> _Work to do_
Line by line, repeat the data below exactly, beginning at the first line and ending at the line with "turn = (Vector(target)". Omit pictures.

## Begin

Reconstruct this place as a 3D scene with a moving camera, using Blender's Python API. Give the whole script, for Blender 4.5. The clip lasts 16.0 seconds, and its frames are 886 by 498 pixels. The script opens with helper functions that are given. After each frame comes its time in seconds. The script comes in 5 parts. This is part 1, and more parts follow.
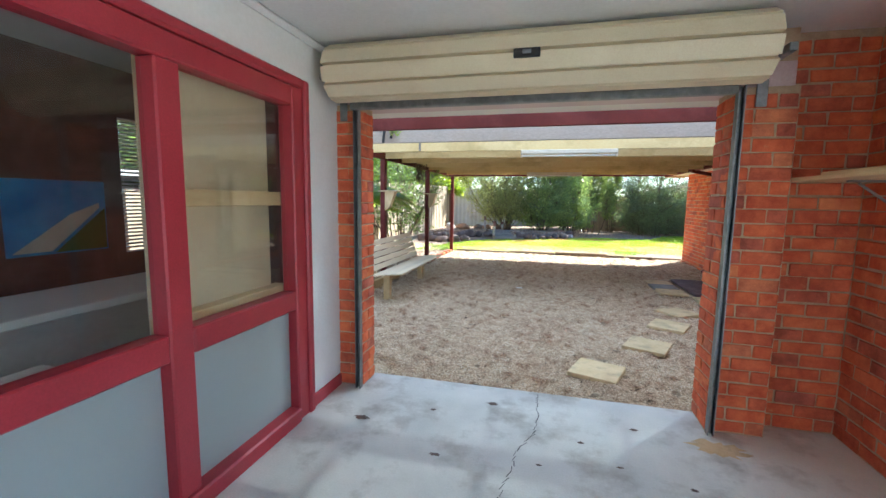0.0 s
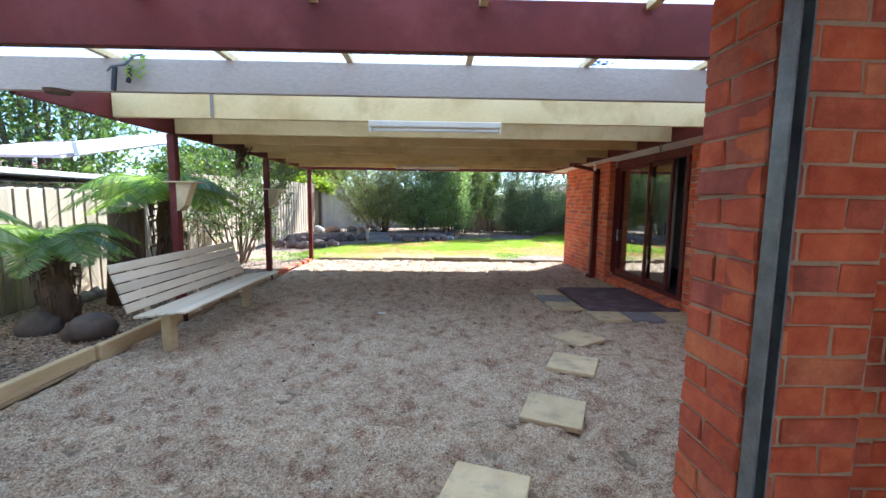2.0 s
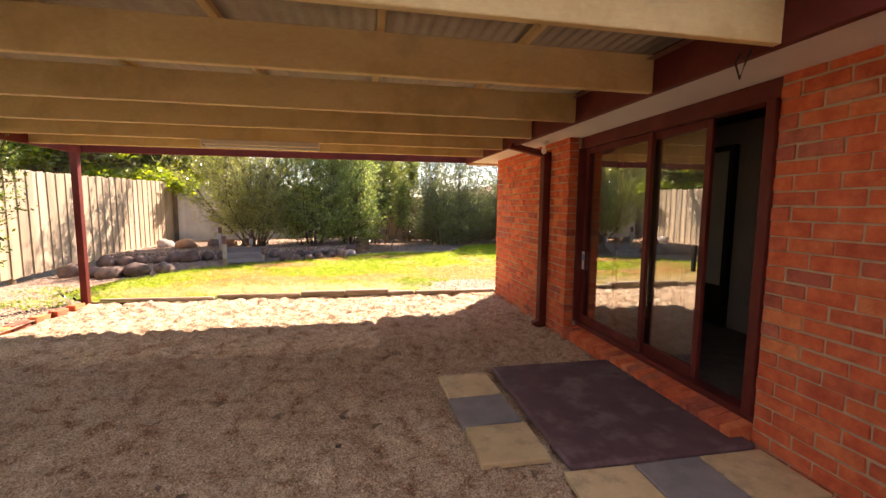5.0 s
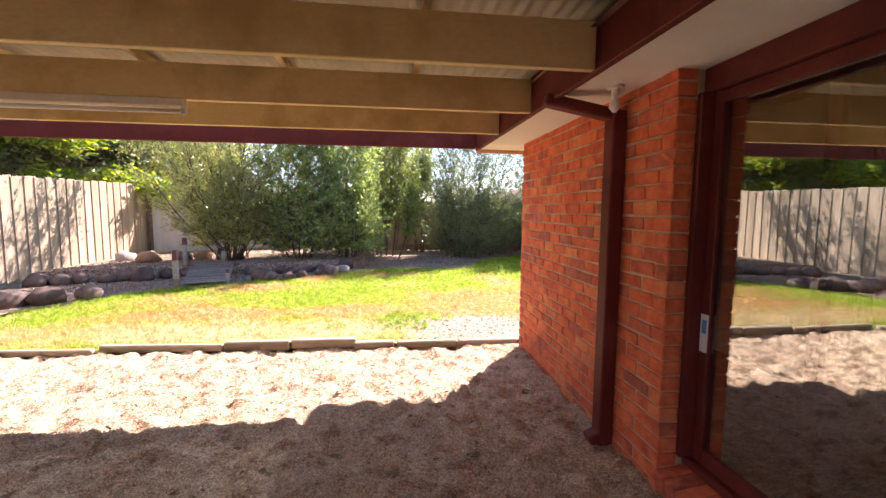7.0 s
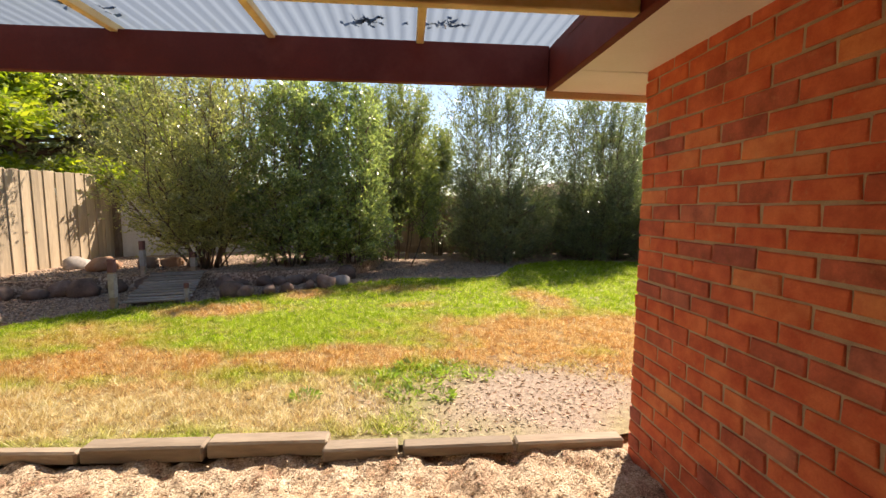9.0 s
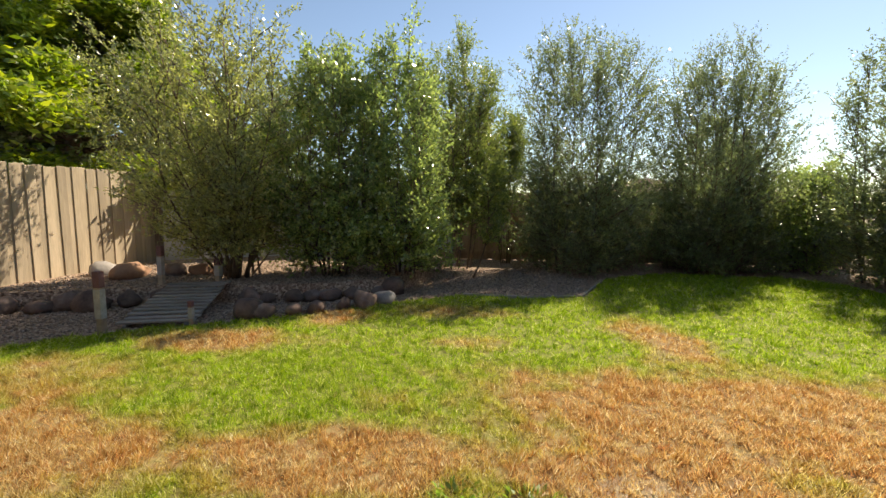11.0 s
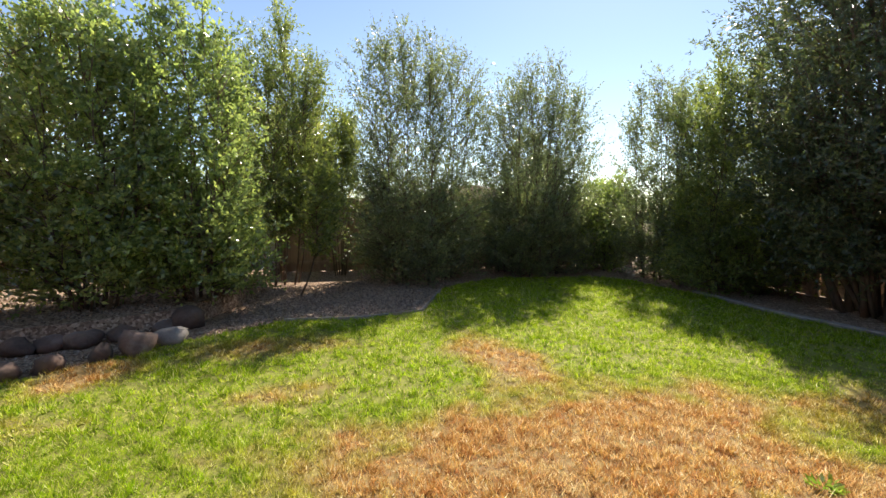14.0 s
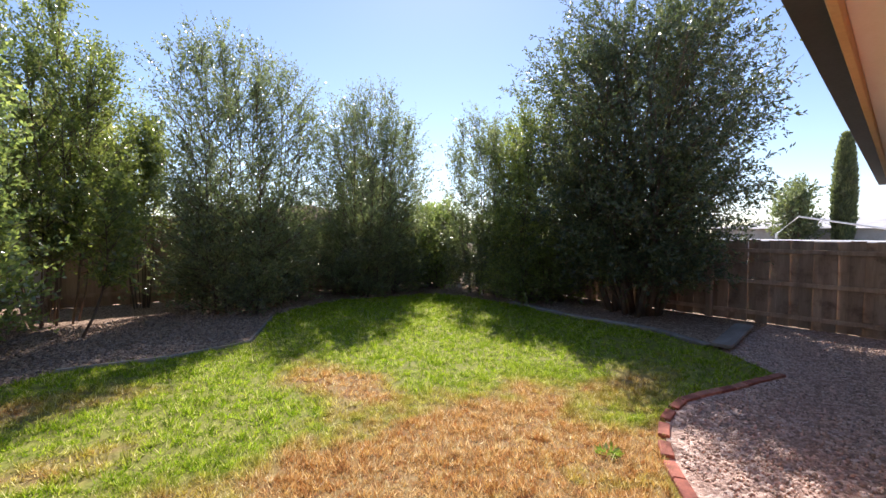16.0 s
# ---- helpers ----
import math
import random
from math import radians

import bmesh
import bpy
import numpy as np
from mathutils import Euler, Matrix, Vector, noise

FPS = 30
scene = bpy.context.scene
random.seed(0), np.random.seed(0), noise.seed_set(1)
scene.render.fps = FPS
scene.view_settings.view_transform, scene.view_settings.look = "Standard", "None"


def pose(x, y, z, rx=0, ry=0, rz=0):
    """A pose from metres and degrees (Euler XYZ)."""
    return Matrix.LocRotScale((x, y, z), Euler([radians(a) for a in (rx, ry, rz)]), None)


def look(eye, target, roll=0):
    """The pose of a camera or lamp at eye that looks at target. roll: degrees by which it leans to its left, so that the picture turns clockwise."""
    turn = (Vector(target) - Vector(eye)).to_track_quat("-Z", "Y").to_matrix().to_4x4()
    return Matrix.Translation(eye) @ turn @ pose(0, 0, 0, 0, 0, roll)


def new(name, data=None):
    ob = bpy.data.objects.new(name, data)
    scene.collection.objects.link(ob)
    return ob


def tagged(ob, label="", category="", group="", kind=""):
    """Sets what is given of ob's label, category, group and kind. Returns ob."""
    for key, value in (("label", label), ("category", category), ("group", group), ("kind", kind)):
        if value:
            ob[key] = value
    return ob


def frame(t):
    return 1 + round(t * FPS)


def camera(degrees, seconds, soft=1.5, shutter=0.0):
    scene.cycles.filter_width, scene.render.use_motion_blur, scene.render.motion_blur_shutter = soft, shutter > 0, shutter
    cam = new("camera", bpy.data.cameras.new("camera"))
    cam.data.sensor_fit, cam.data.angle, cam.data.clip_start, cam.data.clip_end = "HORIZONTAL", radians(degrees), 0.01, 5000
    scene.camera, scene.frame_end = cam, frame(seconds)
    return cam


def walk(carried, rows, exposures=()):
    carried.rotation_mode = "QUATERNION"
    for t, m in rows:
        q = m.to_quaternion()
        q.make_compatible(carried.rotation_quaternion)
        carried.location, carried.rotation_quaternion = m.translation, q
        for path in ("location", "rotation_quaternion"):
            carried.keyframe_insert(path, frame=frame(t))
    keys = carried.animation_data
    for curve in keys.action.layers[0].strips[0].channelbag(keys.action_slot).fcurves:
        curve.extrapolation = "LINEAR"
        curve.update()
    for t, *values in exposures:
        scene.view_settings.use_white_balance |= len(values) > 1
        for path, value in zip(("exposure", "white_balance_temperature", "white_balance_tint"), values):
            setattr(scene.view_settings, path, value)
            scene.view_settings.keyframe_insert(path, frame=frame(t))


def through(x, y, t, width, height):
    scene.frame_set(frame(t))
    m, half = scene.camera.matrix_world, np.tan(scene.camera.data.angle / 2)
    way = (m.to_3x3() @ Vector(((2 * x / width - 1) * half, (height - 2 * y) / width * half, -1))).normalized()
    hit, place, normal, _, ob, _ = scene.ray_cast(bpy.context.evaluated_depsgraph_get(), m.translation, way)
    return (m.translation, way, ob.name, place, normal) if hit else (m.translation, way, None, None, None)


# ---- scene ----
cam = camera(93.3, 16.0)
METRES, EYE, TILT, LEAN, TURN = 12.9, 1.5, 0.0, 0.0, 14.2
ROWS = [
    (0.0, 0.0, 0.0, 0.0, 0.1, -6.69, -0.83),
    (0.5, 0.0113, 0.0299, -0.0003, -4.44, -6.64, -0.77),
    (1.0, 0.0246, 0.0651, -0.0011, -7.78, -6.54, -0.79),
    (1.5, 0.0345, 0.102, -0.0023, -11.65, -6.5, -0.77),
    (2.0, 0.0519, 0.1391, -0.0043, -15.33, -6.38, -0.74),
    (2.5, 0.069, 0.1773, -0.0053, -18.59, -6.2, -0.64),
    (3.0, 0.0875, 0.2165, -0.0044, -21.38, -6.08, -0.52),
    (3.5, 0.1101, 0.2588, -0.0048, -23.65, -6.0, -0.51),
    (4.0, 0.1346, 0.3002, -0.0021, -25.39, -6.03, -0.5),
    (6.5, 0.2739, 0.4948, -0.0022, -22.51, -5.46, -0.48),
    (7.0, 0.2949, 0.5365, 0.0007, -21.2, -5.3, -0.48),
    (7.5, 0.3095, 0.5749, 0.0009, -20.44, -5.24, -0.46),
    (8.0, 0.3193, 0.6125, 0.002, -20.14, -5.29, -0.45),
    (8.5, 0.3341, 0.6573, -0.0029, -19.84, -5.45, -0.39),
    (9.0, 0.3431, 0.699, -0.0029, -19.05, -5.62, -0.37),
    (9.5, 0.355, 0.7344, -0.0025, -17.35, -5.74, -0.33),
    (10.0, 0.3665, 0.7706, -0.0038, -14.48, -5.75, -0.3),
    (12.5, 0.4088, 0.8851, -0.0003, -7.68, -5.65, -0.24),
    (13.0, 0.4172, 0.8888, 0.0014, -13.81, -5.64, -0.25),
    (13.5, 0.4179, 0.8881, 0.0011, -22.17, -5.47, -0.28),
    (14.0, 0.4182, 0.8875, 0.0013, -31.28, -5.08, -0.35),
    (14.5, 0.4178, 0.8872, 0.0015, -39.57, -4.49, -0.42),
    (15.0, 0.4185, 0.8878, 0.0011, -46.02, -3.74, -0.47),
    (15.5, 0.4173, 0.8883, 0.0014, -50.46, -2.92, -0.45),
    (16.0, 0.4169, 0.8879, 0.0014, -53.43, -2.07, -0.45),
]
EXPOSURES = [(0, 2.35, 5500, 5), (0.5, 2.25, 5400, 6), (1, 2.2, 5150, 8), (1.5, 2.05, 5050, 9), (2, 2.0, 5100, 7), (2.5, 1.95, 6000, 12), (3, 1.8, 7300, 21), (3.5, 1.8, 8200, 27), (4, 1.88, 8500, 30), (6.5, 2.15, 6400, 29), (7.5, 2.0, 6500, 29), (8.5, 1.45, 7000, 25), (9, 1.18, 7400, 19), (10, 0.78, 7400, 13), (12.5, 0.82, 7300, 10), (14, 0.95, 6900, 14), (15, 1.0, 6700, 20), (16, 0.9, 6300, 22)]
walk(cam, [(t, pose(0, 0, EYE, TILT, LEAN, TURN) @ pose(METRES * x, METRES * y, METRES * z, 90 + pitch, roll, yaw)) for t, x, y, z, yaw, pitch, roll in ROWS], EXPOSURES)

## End

> _Exercise response_
Reconstruct this place as a 3D scene with a moving camera, using Blender's Python API. Give the whole script, for Blender 4.5. The clip lasts 16.0 seconds, and its frames are 886 by 498 pixels. The script opens with helper functions that are given. After each frame comes its time in seconds. The script comes in 5 parts. This is part 1, and more parts follow.
0.0 s
2.0 s
5.0 s
7.0 s
9.0 s
11.0 s
14.0 s
16.0 s
# ---- helpers ----
import math
import random
from math import radians

import bmesh
import bpy
import numpy as np
from mathutils import Euler, Matrix, Vector, noise

FPS = 30
scene = bpy.context.scene
random.seed(0), np.random.seed(0), noise.seed_set(1)
scene.render.fps = FPS
scene.view_settings.view_transform, scene.view_settings.look = "Standard", "None"


def pose(x, y, z, rx=0, ry=0, rz=0):
    """A pose from metres and degrees (Euler XYZ)."""
    return Matrix.LocRotScale((x, y, z), Euler([radians(a) for a in (rx, ry, rz)]), None)


def look(eye, target, roll=0):
    """The pose of a camera or lamp at eye that looks at target. roll: degrees by which it leans to its left, so that the picture turns clockwise."""
    turn = (Vector(target) - Vector(eye)).to_track_quat("-Z", "Y").to_matrix().to_4x4()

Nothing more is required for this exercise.